Details of Pelosi’s visit were leaked to the media, likely by someone close to the administration, in the hope that an irate China would push Biden into cowing her. “They picked the wrong person,” says Representative Jim McGovern, Democrat of Massachusetts, who has worked with Ms Pelosi on China’s human rights record. “She’s someone who can’t be intimidated. She doesn’t give in to bullies.”
Much of the disquiet in Beijing has been about Pelosi’s timing. The Chinese Communist Party will hold its 20th congress this autumn, when Xi is expected to take on a controversial third term as president. Those who know Pelosi, however, privately suggest that among her considerations will have been the optics of her standing up to a global superpower in an effort to burnish her political legacy, with Democrats predicted to lose control of the House in the all-important November midterms.

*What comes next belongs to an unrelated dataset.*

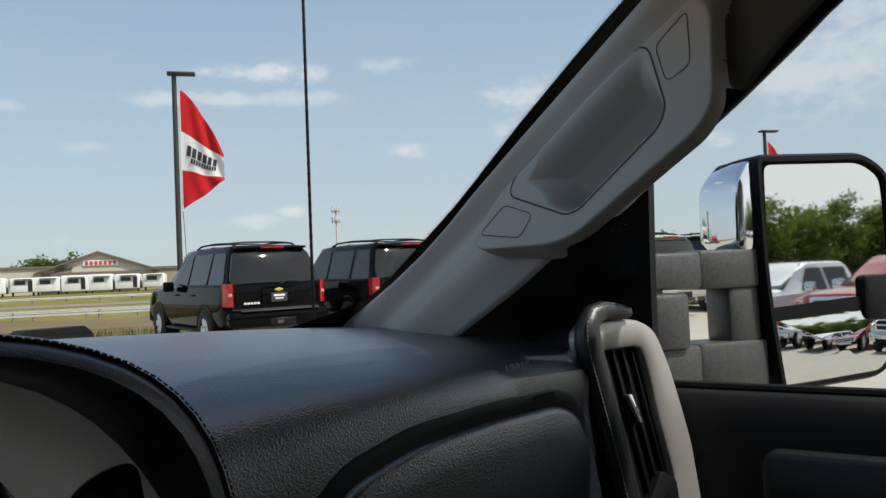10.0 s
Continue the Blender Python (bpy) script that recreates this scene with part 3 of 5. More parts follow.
add_shine(YELLOW, (0.56, 0.27, 0.004), 0.6)
add_shine(NAVY, (0.02, 0.05, 0.07), 0.5)
SX, SZ, SA, SB, ST = 0.5375, 1.8612, 0.1620, 0.0560, -20.5


def st_pt(u, v, inward):
    """A point of the sticker: u, v in metres along its long and short axis on the glass."""
    c, s_ = math.cos(radians(ST)), math.sin(radians(ST))
    x, w = SX + u * c - v * s_, (u * s_ + v * c) / 1.887
    return on_glass(x, SZ + w, inward)


def st_disc(a, b, inward, hole=None, n=56):
    bm = bmesh.new()
    ring = [bm.verts.new(st_pt(a * math.cos(t), b * math.sin(t), inward)) for t in (2 * math.pi * k / n for k in range(n))]
    if hole:
        inner = [bm.verts.new(st_pt(hole[0] * math.cos(t), hole[1] * math.sin(t), inward)) for t in (2 * math.pi * k / n for k in range(n))]
        for k in range(n):
            bm.faces.new((ring[k], ring[(k + 1) % n], inner[(k + 1) % n], inner[k]))
    else:
        mids = [[bm.verts.new(st_pt(a * f_ * math.cos(t), b * f_ * math.sin(t), inward)) for t in (2 * math.pi * k / n for k in range(n))] for f_ in (0.75, 0.5, 0.25)]
        loops = [ring, *mids]
        for p, q in zip(loops, loops[1:]):
            for k in range(n):
                bm.faces.new((p[k], p[(k + 1) % n], q[(k + 1) % n], q[k]))
        bm.faces.new(loops[-1])
    return bm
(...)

Back home, the trip has been widely viewed as a success. The grande dame of the Democratic Party is deeply unpopular among Republicans, many of whom see her as an interfering coastal elite pushing a radical domestic agenda. Yet more than two-dozen GOP representatives signed a letter in support of her visit.
“We have enormous disagreements on 98 or 99 percent of things, but on this one, I think her instinct is right,” Newt Gingrich said in a statement. He was the last such senior US politician to visit Taiwan, 25 years ago. Congress has always taken a more hawkish line on Taiwan than the White House, whether Democrats or Republicans are in charge. And Pelosi has worked across party lines with the GOP to pass several big bills, including one to sanction Beijing for selling goods to America made with Uyghur Muslim forced labour.
Her aggressive anti-China stance in Congress has left her walking a careful tightrope with her voting base in San Francisco, where she represents one of the largest Asian-American communities in America. A small group from the US-China Peoples Friendship Association organized protests on Tuesday in the city’s downtown area.
Julie Tang, a retired judge who attended the demonstration, told me Pelosi’s trip was a “very, very bad idea”. A lifelong Democrat, like most Asian-Americans, Tang had contributed to Pelosi’s political campaigns but is now rethinking her party affiliation. The speaker, she said, was “acting like a Republican, like an imperialist”. Anti-Asian attacks are already on the rise in the US and she worries the community will feel any fallout from worsening relations between the two nuclear powers.
David Lee, a political science lecturer in San Francisco, says that in the 35 years that Pelosi has represented the city of 187,000 Chinese- and Taiwanese-Americans, sympathies among her constituents have shifted decisively away from Taiwan independence. But for the most part, Chinese-Americans – most of whom are second, third and even fourth generation – pay little attention to what is happening across the Pacific.
In which case, Pelosi, who regularly garners over 75 per cent support in elections, need not worry too much about the personal cost of her trip. “We love you, Nancy,” reads a sign that a Taiwanese-born merchant has stuck up in an electronics shop in Chinatown this week. “Two more years!”